Caspase-3 is a member of the cysteine-aspartic acid protease (caspase) family, which play a central role in the execution phase of cell apoptosis [51]. Caspase-3 is usually activated in apoptotic cells by both the extrinsic and intrinsic pathways [52, 53]. TNF-α is overproduced by adipocytes and macrophages during ON, which is involved in the induction of cell apoptosis. TNF-α acts as an apoptosis-inducing factor by activating caspase-3 through the receptor-mediated (Fas/FasL) or mitochondrial-dependent (Bax/Bcl-2) induction of apoptosis [54]. The binding of TNF-α to its receptor results in apoptosis in various cell types through JAKs or STATs [40, 55]. STAT family consists of seven family members, STAT1–4, 5A, 5B, and 6. STATs are required for the transduction of cytokine signals, and each STAT has its own responsive cytokines and specific signal [40]. Previous studies have reported that apoptosis depends on STAT1 through the expression of caspases, and STAT1-null cells are resistant to apoptosis induced by TNF-α [56, 57]. Our results showed that treatment with IL-4 could decrease TNF-α-induced osteocytic apoptosis by inhibiting the STAT1-caspase-3 signaling pathway.

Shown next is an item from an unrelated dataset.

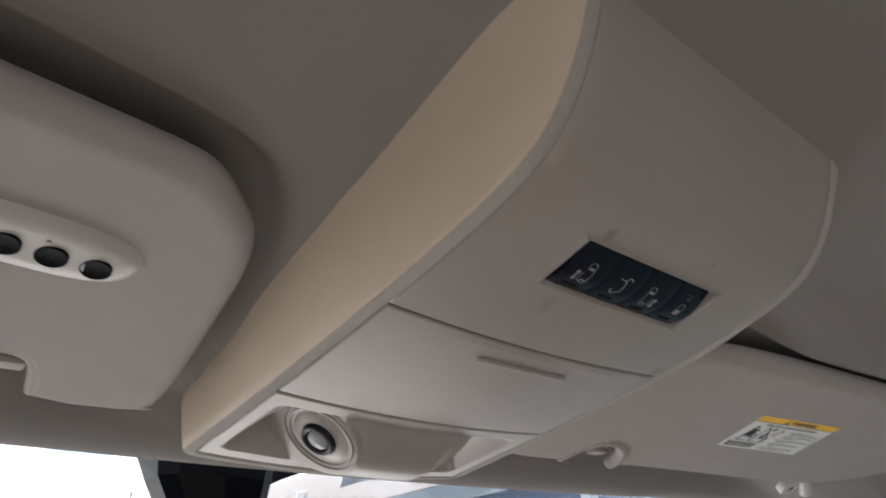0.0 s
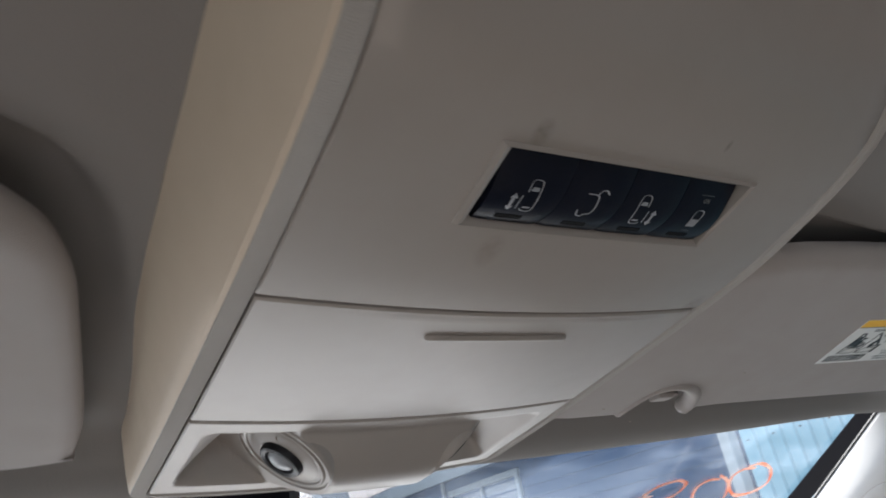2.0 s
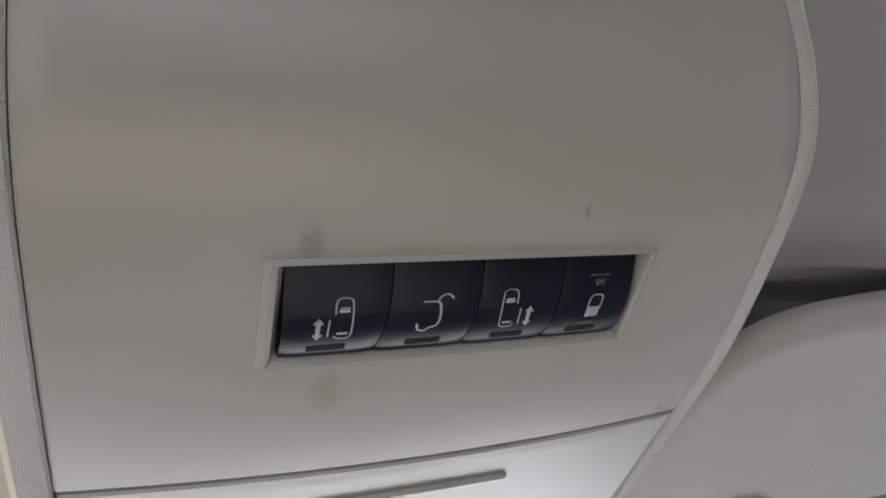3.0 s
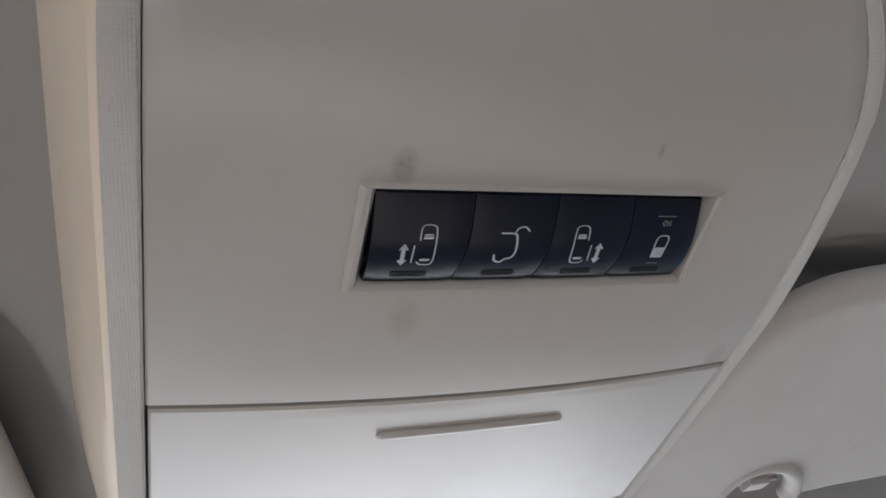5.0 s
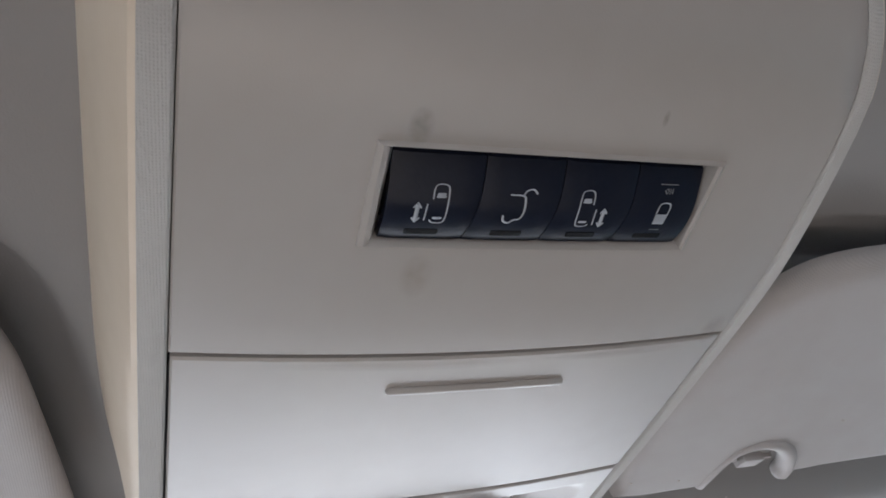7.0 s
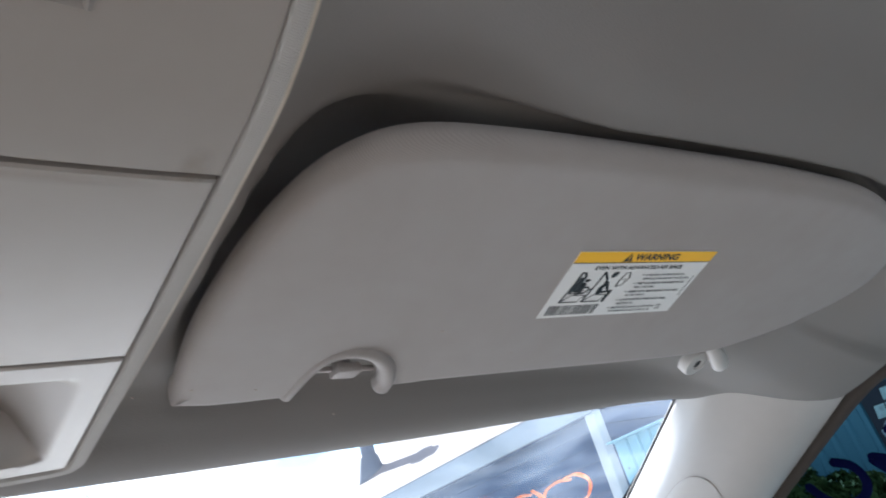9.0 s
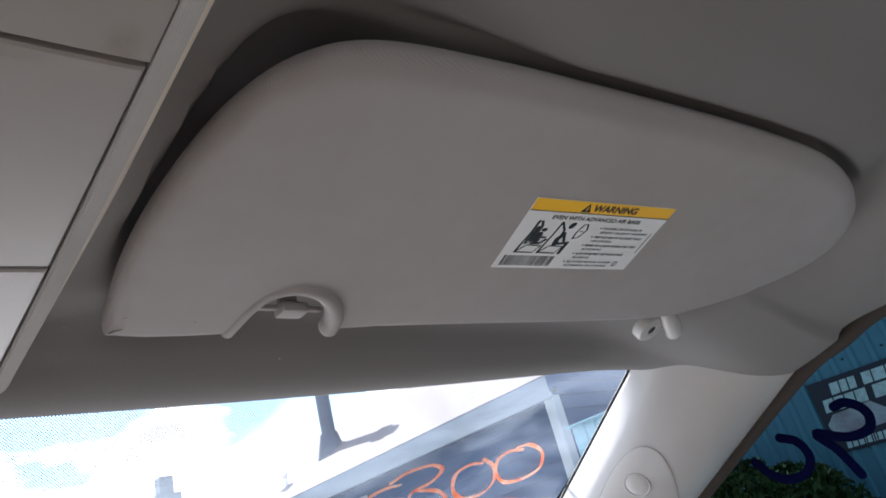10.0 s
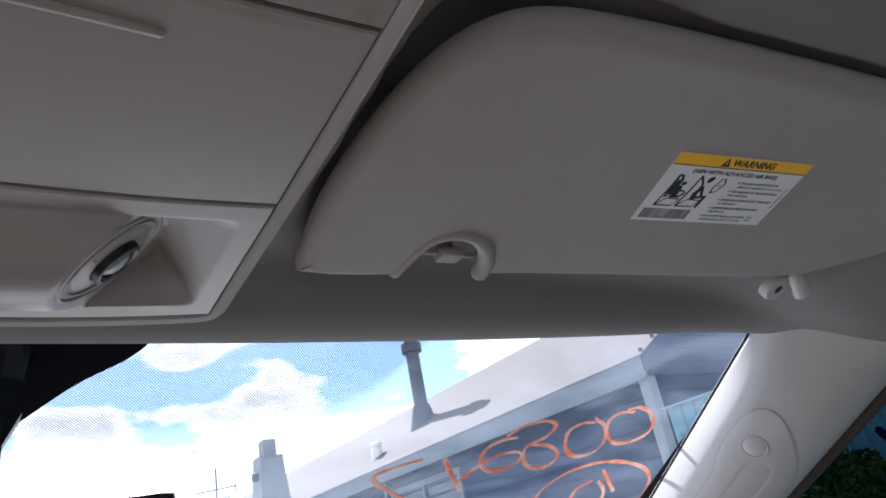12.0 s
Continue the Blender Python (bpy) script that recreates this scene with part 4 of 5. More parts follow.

In conclusion, steroid-induced ON partially caused the intensified inflammation, increased apoptosis of osteoblasts and osteocytes, and the prolonged lifespan of osteoclasts. IL-4 administration reduced the infiltration of M1 phenotypic macrophages and maintained the activation of M2 phenotypic macrophages, resulting in restriction of inflammation. TNF-α seemed to be relevant to the expression and phosphorylation of STAT1 and subsequent activation of caspase-3, and the apoptotic pathway could be inhibited by the intervention of IL-4.